The poem uses the iconic figure of the hunter roaming the hills to symbolize the well-lived life of practical duties, the seemingly endless busy-ness of earning a living, raising a family, and tending to the day-to-day anything-but extraordinary routine. The hunter symbolizes that practical life. Against a culture just becoming aware of the implications of the rapid growth of industry and the concurrent loss of the agrarian world, Stevenson uses the figure of the hunter to suggest the best spent life draws a person, despite the rise in factories and shops, toward a close relationship with nature. This is not a recreational hunter. Hunters, after all, do not travel far and wide. Their lives are not given to adventure, but rather to the careful work of earning what it takes to survive. Hunters here do not kill for the bloodlust of a sport nor for the adrenaline rush of the kill. Stevenson’s hunter, roaming the hills and ready now to head for the tantalizing rewards of home, symbolizes the rewards of a life spent negotiating with nature, drawing from its resources the commodities necessary to maintain life, the humble benefits of earning a livelihood and finding sustenance.
The poem does not celebrate greed nor chastise the wealthy. Rather, the poem uses the hunter to suggest the necessity of finding what will suffice, what will sustain. Stevenson does not mock the endeavor, does not indict his middle-class readership for its crass materialism, for devoting their lives to the grim and unrewarding work of work. For Stevenson’s middle-class Victorian readership, the hunter symbolizes the values they understood: a modest and admirable work ethic, the quiet virtues of respect, and the rewards of commitment, diligence, and purposeful labor. The hunter then reminds Stevenson’s readers of the virtue and value of their modest lives. Live that sort of modestly rewarding life, the poet counsels, and when death happens, as it must, it can be embraced as a well-earned rest.
If the figure of the hunter roaming the hills symbolizes the rewards of the commitment to the practical, ledger-life of diligence, dedication, responsibilities, and work, the sailor symbolizes the excitement of life lived outside the boundaries, the thrills of the peripatetic life given over to travel, experiencing the marvels and dangers of the open and inviting world that demands liberation from the reassuring roots and stability of home. A sailor moves about one port to the next, always navigating the uncertainties of the open sea and never entirely sure what tomorrow will bring.

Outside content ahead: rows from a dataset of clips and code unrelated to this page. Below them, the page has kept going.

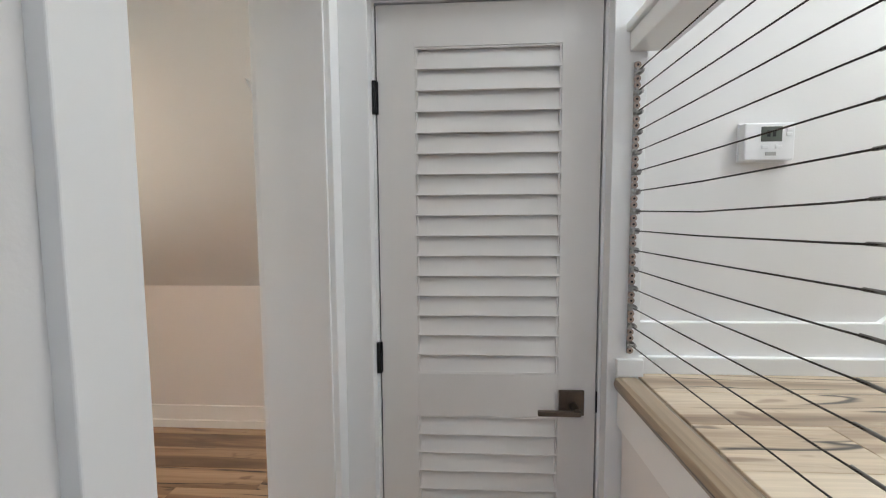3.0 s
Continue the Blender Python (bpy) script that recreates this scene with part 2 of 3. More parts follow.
def roof(y):
    if y < YC0:
        return ZK + (y - YS) * (ZC - ZK) / (YC0 - YS)
    if y > YC1:
        return ZK + (YN - y) * (ZC - ZK) / (YN - YC1)
    return ZC


# window wall: columns under the roof line
WY0, WY1, WZ0, WZ1 = -0.514, 0.090, 0.668, 1.885
bm = bmesh.new()
for a, b in ((YS - 0.15, YS), (YS, YC0), (YC0, WY0), (WY1, YC1), (YC1, YN), (YN, YN + 0.15)):
    prism(bm, [(a, -0.2), (b, -0.2), (b, roof(min(max(b, YS), YN)) + 0.1), (a, roof(min(max(a, YS), YN)) + 0.1)], "x", XW - 0.165, XW)
prism(bm, [(WY0, -0.2), (WY1, -0.2), (WY1, WZ0), (WY0, WZ0)], "x", XW - 0.165, XW)
prism(bm, [(WY0, WZ1), (WY1, WZ1), (WY1, ZC + 0.1), (WY0, ZC + 0.1)], "x", XW - 0.165, XW)
structure("wall_west", bm, M_WALL, "white painted gable wall with the bedroom window")

# doorway wall, with the clipped corner of the opening
bm = bmesh.new()
ZT = 4.6
for a, b, z0, z1 in ((-4.0, -3.1, -0.02, ZT), (-2.3, OY0, -0.02, ZT), (-3.1, -2.3, -0.02, 0.9), (-3.1, -2.3, 2.1, ZT)):
    prism(bm, [(a, z0), (b, z0), (b, z1), (a, z1)], "x", XE, XH)
prism(bm, [(OY1, -0.02), (1.70, -0.02), (1.70, ZT), (OY1, ZT)], "x", XE, XH)
prism(bm, [(OY0, 1.90), (OY0 + 0.15, OZ), (OY1, OZ), (OY1, ZT), (OY0, ZT)], "x", XE, XH)
structure("wall_doorway", bm, M_WALL, "white painted wall between bedroom and stair hall")

bm = bmesh.new()
box(bm, XW, XE, YN, YN + 0.12, -0.02, ZK + 0.05)
structure("wall_north", bm, M_WALL, "white painted knee wall under the sloped ceiling")
bm = bmesh.new()
box(bm, XW, XE, YS - 0.12, YS, -0.02, ZK + 0.05)
structure("wall_south", bm, M_WALL, "white painted knee wall under the sloped ceiling")

# bedroom ceiling: two slopes and a flat strip; the dormer cuts the north slope beside the doorway wall
XD, YD = -0.60, YC1 + (ZC - 2.0) * (YN - YC1) / (ZC - ZK)
bm = bmesh.new()
prism(bm, [(YS - 0.12, ZK - 0.105), (YC0, ZC), (YC0, ZC + 0.15), (YS - 0.12, ZK + 0.1)], "x", XW, XD)
YE = YC0 - (YD - YC1)
prism(bm, [(YC0, ZC), (YE, 2.0), (YE, 2.15), (YC0, ZC + 0.15)], "x", XD, XE)
prism(bm, [(YE, 2.0), (YS - 0.12, 2.0), (YS - 0.12, 2.12), (YE, 2.12)], "x", XD, XE)
prism(bm, [(YC0, ZC), (YC1, ZC), (YC1, ZC + 0.15), (YC0, ZC + 0.15)], "x", XW, XE)
prism(bm, [(YC1, ZC), (YN + 0.12, ZK - 0.105), (YN + 0.12, ZK + 0.1), (YC1, ZC + 0.15)], "x", XW, XD)
prism(bm, [(YC1, ZC), (YD, 2.0), (YD, 2.15), (YC1, ZC + 0.15)], "x", XD, XE)
prism(bm, [(YD, 2.0), (YN + 0.12, 2.0), (YN + 0.12, 2.12), (YD, 2.12)], "x", XD, XE)
structure("ceiling", bm, M_CEIL, "white painted sloped attic ceiling with flat strip")
bm = bmesh.new()
prism(bm, [(YD, 2.0), (YN, ZK), (YN, 2.0)], "x", XD - 0.03, XD + 0.004)
prism(bm, [(YE, 2.0), (YS, ZK), (YS, 2.0)], "x", XD - 0.03, XD + 0.004)
structure("wall_dormer", bm, M_WALL, "white painted dormer cheeks")
for nm, ya in (("wall_dormer_north", YN), ("wall_dormer_south", YS - 0.12)):
    bm = bmesh.new()
    box(bm, XD, XE, ya, ya + 0.12, ZK + 0.05, 1.2)
    box(bm, XD, XD + 0.03, ya, ya + 0.12, 1.2, 2.0)
    box(bm, XE - 0.03, XE, ya, ya + 0.12, 1.2, 2.0)
    structure(nm, bm, M_WALL, "white painted wall round the dormer opening")

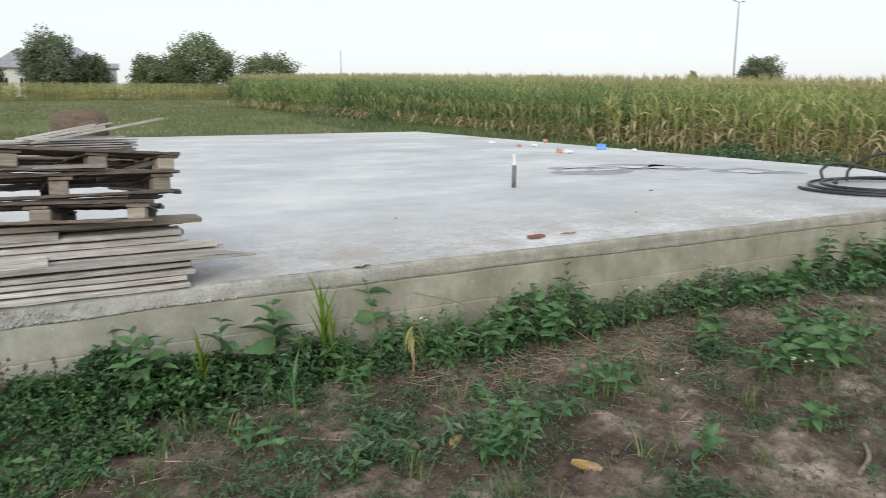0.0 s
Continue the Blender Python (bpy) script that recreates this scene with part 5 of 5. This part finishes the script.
# out on the bare soil
weed(2.2, -1.46, 0.3, BUSHY, 9, 7, 0.062, BLUE_LEAF, seed=30, spread=0.13)
weed(2.07, -1.43, 0.18, BUSHY, 4, 5, 0.062, BLUE_LEAF, seed=31, spread=0.08)
weed(3.0, -1.2, 0.36, BUSHY, 4, 6, 0.085, BLUE_LEAF, seed=32, spread=0.12, kind="narrow")
weed(2.93, -1.1, 0.28, BUSHY, 3, 5, 0.07, BLUE_LEAF, seed=33, spread=0.1, kind="narrow")
weed(2.96, -1.90, 0.15, BUSHY, 2, 4, 0.075, BLUE_LEAF, seed=34, spread=0.05)
weed(4.21, -0.80, 0.33, "upright green weed on bare soil", 2, 7, 0.095, BLUE_LEAF, seed=35, spread=0.05)
weed(4.42, -1.25, 0.45, "large bushy green weed on bare soil", 9, 7, 0.1, seed=36, spread=0.28)
weed(4.72, -1.2, 0.34, BUSHY, 6, 6, 0.09, BLUE_LEAF, seed=37, spread=0.2, kind="narrow")
weed(4.05, -1.3, 0.22, BUSHY, 3, 5, 0.075, seed=38, spread=0.1, kind="narrow")
weed(2.35, -0.85, 0.12, BUSHY, 2, 4, 0.06, BLUE_LEAF, seed=39, spread=0.05)
weed(1.45, -1.36, 0.14, BUSHY, 2, 4, 0.06, BLUE_LEAF, seed=40, spread=0.05)
weed(1.05, -0.55, 0.16, BUSHY, 3, 5, 0.06, seed=41, spread=0.1)
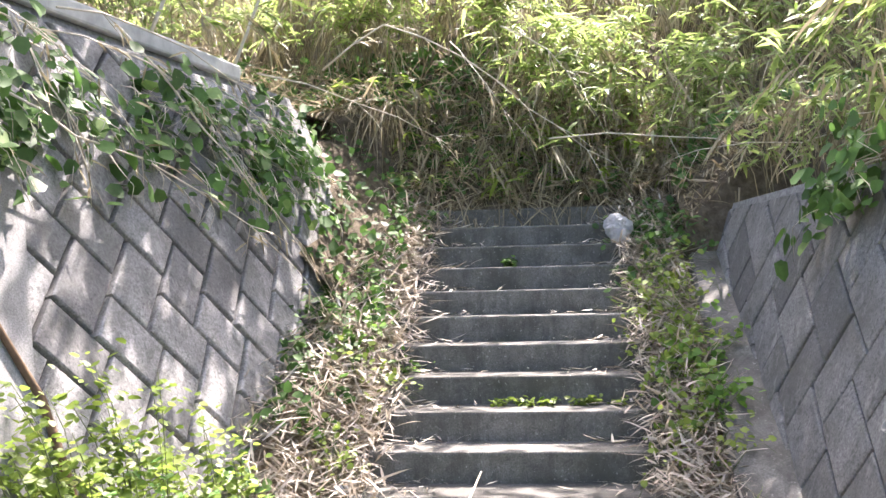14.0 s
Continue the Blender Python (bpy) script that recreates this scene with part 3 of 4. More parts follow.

A roaming hunter and a roaming sailor are, after all, two entirely different mindsets. The sailor reflects the grand life of spontaneity, the eager embrace of uncertainty and conformity and convention despite the obvious: the sea; that is, the grand openness of life without the grounding of a home and the roots of work and family, can be as exhilarating as it is dangerous. In exchange for accepting the risks (and Stevenson himself nearly died during his own adventures in the open ocean), the sailor engages a horizon that is constantly inconstant, forever moving, forever alluring. The poet is not about the job of favoring one lifestyle over the other—given that Line 7 brings them together, the line suggests that the poet might be more arguing that elements of both, the practical and the adventurous, ultimately define the most satisfying life. Rather the poet acknowledges that whether life is spent dutifully attending the practical responsibilities of work and family or spent discovering the widest reach of the wide world, both the hunter and the sailor, given their lives spent living rather than thinking about living or fearing living, both see the grave as a welcome and inviting home at last.